[Entries with animation source code]
%%

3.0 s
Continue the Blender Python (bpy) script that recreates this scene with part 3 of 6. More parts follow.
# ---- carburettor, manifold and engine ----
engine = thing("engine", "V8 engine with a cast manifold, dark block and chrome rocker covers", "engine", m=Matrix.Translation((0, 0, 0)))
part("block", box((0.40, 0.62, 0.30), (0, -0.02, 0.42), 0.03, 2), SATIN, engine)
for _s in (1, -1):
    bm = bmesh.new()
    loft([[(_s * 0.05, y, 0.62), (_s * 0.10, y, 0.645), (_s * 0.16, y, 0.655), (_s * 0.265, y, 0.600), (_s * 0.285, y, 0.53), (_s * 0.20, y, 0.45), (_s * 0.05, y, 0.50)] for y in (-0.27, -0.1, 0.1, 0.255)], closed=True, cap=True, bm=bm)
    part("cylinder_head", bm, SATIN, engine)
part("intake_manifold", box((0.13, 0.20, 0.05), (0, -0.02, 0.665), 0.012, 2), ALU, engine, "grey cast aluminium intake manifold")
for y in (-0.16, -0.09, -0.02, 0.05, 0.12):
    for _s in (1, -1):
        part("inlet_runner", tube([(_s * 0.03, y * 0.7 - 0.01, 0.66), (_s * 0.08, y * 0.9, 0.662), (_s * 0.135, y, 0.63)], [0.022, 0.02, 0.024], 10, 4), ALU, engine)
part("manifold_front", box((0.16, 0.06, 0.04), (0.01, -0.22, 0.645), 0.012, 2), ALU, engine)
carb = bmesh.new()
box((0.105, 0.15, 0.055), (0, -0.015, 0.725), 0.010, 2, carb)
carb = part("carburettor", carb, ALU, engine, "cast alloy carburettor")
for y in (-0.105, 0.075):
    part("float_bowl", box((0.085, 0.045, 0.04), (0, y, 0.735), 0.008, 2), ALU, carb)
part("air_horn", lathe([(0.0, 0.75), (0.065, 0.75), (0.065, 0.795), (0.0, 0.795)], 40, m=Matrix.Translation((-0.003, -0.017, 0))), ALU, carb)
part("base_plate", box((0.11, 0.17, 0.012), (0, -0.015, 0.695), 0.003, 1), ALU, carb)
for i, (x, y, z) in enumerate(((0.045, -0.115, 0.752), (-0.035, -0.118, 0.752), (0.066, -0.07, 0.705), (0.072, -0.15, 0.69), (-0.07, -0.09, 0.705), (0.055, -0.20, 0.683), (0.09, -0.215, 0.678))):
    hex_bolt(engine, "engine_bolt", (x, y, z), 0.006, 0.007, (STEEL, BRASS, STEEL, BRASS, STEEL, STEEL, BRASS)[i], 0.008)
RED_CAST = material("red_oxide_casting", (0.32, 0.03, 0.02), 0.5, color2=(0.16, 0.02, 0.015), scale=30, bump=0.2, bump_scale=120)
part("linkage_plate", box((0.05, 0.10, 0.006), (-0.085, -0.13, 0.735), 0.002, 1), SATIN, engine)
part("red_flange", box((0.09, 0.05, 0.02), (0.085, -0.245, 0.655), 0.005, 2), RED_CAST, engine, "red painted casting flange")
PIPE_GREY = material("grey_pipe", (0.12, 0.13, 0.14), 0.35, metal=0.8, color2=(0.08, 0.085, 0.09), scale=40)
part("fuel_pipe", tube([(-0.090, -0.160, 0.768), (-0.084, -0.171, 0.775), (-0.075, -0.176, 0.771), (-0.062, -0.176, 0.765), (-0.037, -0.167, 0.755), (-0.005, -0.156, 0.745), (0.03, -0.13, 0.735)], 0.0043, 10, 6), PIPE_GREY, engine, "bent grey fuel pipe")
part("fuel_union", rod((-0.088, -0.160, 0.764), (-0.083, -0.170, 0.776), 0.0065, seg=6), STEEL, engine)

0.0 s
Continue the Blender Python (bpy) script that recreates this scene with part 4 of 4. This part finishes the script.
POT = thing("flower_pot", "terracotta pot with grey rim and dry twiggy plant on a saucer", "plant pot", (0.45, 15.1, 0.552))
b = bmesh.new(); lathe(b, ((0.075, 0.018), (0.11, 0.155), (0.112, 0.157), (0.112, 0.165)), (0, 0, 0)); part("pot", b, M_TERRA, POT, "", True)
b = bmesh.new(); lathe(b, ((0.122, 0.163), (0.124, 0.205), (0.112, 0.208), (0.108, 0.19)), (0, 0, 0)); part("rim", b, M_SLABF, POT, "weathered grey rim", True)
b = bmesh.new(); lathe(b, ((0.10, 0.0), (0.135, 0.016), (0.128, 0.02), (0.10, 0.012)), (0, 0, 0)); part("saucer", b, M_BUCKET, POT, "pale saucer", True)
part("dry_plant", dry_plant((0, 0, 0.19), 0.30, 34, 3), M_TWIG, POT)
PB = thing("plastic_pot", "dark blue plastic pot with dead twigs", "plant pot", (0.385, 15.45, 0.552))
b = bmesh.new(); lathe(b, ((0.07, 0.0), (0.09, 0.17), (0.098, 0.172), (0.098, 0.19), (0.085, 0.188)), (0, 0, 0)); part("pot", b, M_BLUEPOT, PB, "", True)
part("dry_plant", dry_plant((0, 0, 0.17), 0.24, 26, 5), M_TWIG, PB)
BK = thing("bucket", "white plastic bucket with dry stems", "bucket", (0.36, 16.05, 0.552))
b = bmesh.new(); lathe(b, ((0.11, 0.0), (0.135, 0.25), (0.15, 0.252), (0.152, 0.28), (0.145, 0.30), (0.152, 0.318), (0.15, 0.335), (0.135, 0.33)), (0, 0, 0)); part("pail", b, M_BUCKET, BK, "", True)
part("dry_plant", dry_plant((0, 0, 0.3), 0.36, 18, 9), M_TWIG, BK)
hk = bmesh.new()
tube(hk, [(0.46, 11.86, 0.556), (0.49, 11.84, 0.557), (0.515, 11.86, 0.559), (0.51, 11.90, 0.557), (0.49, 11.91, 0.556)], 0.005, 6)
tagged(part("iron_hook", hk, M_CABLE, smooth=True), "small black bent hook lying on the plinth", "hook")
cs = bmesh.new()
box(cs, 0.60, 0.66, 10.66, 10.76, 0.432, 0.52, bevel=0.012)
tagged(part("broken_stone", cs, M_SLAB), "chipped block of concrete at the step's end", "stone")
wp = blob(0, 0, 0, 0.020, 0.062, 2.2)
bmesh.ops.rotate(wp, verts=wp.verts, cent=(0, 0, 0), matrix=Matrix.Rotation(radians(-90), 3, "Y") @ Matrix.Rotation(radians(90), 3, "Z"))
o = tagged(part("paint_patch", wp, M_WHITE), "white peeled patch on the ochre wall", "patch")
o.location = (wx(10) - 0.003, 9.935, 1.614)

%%
%%

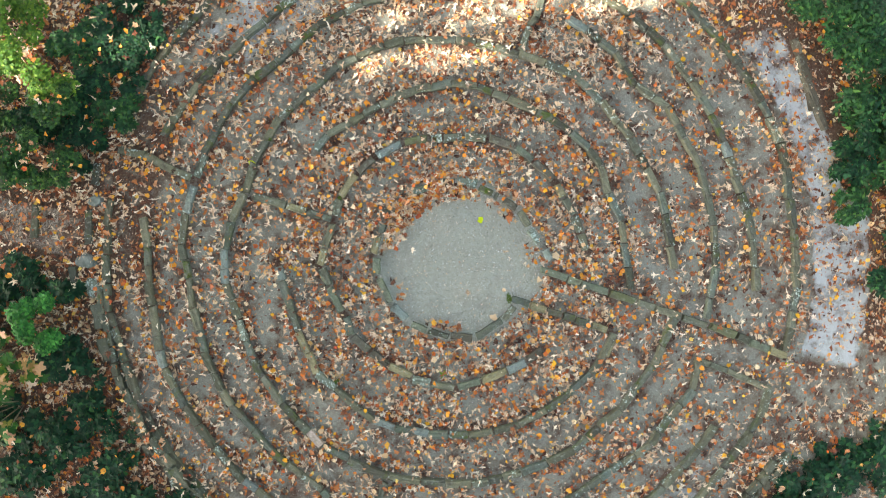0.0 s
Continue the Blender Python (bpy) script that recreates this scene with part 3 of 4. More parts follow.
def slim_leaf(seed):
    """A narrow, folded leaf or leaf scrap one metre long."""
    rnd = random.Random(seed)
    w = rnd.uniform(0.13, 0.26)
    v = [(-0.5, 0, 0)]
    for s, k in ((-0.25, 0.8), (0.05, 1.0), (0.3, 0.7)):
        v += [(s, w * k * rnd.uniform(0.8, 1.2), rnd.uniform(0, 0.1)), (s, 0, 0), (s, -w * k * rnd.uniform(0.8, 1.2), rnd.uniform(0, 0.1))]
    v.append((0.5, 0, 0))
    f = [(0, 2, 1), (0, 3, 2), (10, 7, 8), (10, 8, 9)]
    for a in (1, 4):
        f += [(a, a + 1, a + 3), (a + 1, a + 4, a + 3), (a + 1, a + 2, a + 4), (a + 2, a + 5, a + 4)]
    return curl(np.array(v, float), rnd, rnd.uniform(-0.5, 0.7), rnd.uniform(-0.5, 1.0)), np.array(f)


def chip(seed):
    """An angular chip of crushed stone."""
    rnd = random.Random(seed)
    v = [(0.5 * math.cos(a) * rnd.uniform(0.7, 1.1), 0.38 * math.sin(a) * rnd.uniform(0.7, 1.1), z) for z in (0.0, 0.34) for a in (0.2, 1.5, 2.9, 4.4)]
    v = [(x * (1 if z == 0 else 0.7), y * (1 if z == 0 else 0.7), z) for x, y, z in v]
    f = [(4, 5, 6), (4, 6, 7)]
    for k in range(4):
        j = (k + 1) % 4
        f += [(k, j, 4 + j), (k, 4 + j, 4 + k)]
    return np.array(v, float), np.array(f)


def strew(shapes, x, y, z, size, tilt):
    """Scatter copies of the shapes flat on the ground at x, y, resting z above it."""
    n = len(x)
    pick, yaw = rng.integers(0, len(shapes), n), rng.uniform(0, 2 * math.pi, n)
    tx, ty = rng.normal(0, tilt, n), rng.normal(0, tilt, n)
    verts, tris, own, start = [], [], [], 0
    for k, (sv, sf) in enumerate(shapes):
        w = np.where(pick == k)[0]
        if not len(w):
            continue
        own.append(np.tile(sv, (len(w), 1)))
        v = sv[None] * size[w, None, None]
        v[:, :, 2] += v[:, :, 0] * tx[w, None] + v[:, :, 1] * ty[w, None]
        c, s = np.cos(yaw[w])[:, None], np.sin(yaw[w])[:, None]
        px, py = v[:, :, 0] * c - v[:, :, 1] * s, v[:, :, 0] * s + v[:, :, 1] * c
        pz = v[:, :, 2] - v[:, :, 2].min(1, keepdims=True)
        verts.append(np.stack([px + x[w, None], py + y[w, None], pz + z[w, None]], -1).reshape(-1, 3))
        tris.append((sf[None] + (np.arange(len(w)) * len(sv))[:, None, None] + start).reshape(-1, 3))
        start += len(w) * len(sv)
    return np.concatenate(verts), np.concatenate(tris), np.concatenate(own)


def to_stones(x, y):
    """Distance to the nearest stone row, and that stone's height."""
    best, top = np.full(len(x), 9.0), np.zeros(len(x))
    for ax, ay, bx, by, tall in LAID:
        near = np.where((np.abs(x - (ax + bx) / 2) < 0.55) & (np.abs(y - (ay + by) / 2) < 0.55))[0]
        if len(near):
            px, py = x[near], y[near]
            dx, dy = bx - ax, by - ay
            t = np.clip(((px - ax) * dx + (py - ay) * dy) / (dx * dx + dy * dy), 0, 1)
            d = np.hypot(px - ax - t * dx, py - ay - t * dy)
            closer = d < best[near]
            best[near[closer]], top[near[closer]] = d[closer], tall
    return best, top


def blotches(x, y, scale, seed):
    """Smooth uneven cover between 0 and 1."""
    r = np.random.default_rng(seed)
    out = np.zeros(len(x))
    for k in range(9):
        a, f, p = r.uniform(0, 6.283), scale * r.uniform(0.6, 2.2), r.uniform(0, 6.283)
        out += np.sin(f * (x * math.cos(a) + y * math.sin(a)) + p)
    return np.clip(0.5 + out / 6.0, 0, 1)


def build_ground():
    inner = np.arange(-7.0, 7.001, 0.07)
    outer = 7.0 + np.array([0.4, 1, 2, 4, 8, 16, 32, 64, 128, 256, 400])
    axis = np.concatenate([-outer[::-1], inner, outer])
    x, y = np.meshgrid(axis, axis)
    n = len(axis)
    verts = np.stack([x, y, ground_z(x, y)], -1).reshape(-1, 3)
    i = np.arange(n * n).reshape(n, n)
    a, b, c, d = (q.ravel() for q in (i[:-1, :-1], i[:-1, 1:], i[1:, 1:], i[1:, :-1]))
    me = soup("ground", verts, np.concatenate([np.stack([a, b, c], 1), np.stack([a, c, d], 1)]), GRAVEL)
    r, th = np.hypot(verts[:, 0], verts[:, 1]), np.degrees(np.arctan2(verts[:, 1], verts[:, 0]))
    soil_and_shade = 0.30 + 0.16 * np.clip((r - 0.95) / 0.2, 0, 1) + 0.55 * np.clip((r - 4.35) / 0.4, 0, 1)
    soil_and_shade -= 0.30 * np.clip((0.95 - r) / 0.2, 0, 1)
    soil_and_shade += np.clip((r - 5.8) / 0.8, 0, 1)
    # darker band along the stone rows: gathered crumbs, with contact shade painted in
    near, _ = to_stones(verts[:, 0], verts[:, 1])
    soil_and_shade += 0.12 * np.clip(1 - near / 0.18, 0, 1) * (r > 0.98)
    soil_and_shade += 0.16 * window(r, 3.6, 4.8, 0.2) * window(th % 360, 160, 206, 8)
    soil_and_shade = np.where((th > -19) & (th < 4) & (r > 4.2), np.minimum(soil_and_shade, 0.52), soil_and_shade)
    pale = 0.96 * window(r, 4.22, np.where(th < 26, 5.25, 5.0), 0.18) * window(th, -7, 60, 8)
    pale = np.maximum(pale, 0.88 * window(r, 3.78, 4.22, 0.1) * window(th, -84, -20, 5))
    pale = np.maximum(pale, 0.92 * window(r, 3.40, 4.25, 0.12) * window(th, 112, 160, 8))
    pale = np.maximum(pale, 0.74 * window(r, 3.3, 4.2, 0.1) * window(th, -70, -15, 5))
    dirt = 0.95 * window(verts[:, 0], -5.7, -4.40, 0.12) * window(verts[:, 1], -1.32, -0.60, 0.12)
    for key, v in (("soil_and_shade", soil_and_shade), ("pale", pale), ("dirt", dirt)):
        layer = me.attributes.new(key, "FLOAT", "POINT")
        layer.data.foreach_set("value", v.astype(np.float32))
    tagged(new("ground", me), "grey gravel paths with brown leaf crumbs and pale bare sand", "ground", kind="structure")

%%
%%

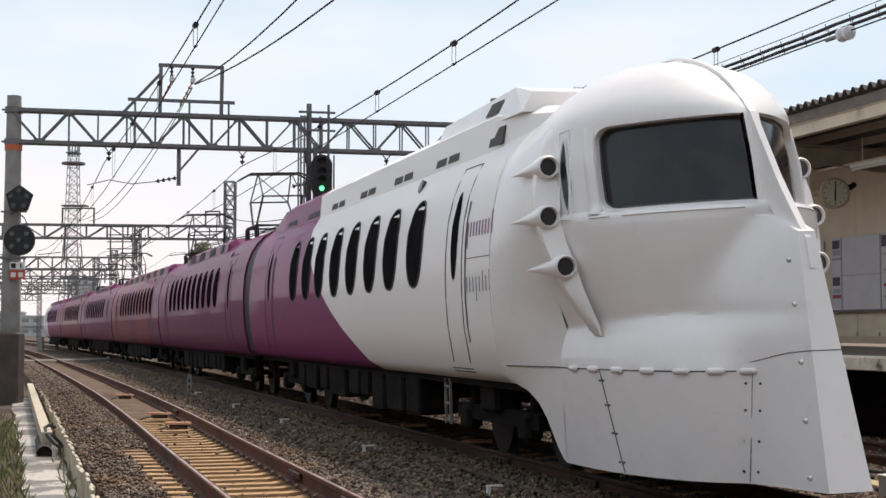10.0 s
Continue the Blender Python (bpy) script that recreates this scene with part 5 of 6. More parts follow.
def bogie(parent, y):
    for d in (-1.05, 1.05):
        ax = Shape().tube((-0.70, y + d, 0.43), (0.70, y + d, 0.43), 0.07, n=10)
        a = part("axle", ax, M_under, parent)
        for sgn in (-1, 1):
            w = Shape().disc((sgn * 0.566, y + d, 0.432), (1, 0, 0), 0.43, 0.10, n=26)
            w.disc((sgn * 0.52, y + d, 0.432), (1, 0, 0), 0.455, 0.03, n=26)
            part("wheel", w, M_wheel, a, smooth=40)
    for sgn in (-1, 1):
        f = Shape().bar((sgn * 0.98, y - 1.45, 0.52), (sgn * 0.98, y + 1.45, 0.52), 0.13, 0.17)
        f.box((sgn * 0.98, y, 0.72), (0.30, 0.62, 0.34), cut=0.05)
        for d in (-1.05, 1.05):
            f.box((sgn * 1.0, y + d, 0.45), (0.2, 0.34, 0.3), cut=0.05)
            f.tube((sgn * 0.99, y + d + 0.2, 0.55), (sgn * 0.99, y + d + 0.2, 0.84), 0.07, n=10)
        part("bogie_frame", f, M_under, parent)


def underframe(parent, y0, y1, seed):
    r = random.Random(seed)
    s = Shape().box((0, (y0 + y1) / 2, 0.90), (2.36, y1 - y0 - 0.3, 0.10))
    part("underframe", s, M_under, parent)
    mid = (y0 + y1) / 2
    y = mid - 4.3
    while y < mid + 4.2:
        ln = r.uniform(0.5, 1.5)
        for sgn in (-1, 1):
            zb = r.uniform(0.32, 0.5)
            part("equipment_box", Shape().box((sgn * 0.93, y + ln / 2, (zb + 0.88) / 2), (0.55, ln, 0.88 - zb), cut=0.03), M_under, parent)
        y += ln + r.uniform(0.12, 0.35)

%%

(Stated task) Begin with the line that has "5 of 6. More parts follow." in the listing above and end after the line that has "f, M_under, parent)"; output those lines exactly.

(Expected answer)
Continue the Blender Python (bpy) script that recreates this scene with part 5 of 6. More parts follow.
def bogie(parent, y):
    for d in (-1.05, 1.05):
        ax = Shape().tube((-0.70, y + d, 0.43), (0.70, y + d, 0.43), 0.07, n=10)
        a = part("axle", ax, M_under, parent)
        for sgn in (-1, 1):
            w = Shape().disc((sgn * 0.566, y + d, 0.432), (1, 0, 0), 0.43, 0.10, n=26)
            w.disc((sgn * 0.52, y + d, 0.432), (1, 0, 0), 0.455, 0.03, n=26)
            part("wheel", w, M_wheel, a, smooth=40)
    for sgn in (-1, 1):
        f = Shape().bar((sgn * 0.98, y - 1.45, 0.52), (sgn * 0.98, y + 1.45, 0.52), 0.13, 0.17)
        f.box((sgn * 0.98, y, 0.72), (0.30, 0.62, 0.34), cut=0.05)
        for d in (-1.05, 1.05):
            f.box((sgn * 1.0, y + d, 0.45), (0.2, 0.34, 0.3), cut=0.05)
            f.tube((sgn * 0.99, y + d + 0.2, 0.55), (sgn * 0.99, y + d + 0.2, 0.84), 0.07, n=10)
        part("bogie_frame", f, M_under, parent)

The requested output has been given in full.